Avatar: Fuego y ceniza, la tercera entrega de la saga dirigida por James Cameron, confirma una paradoja cada vez más evidente en el universo de Pandora: mientras el despliegue técnico sigue siendo impecable, el músculo narrativo de la franquicia muestra claros signos de agotamiento. Estrenada apenas tres años después de El camino del agua, la película llega a un terreno donde el asombro visual ya no basta para sostener una historia que se repite.
La trama retoma el conflicto entre los Na’vi y los colonizadores humanos. Jake Sully y Neytiri continúan enfrentando una guerra interminable, marcada por pérdidas, persecuciones y rescates que se suceden sin una verdadera progresión dramática. El antagonista recurrente, el coronel Quaritch, regresa una vez más como amenaza central, reforzando la sensación de que el relato gira en círculos.

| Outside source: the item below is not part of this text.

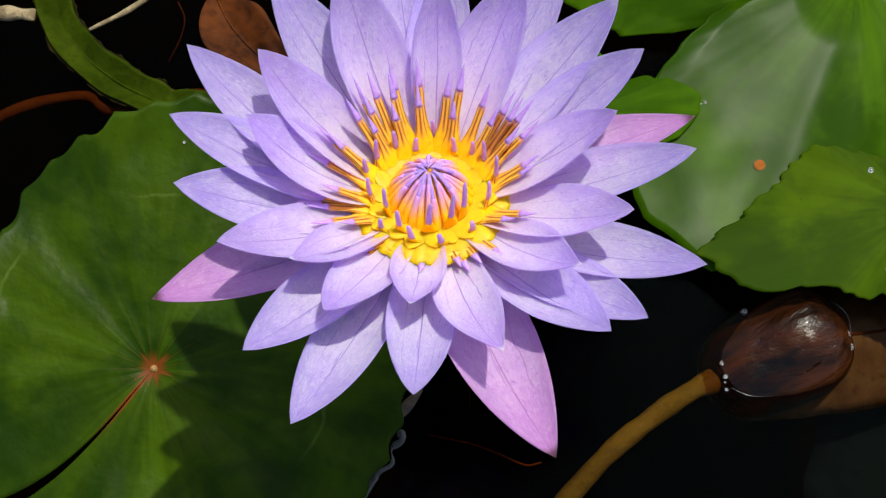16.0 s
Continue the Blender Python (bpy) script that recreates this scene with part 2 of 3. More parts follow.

El principal elemento novedoso es la introducción del clan Mangkwan, conocidos como los Ash People, una comunidad volcánica liderada por Varang. Aunque su diseño visual resulta impactante, su construcción dramática se limita a un rol predecible: violencia, furia y confrontación sin matices. La prometida complejidad moral se diluye en un esquema maniqueo ya familiar dentro de la saga.
Fuego y ceniza vuelve a insistir en temas como el colonialismo, la explotación de recursos y la familia como núcleo de resistencia, ideas que ya habían sido exploradas en entregas anteriores. A ello se suma un guion con diálogos contemporáneos que rompen la ilusión de un mundo espiritual y ancestral, restando profundidad al relato.
En lo técnico, Cameron sigue marcando el estándar en secuencias de acción, efectos visuales y construcción de mundos. Sin embargo, la duración excesiva y la acumulación de mitología sin verdadero peso emocional refuerzan la sensación de redundancia. Más que una evolución, la película se percibe como una repetición refinada, dejando la impresión de una franquicia que avanza en forma, pero no en fondo.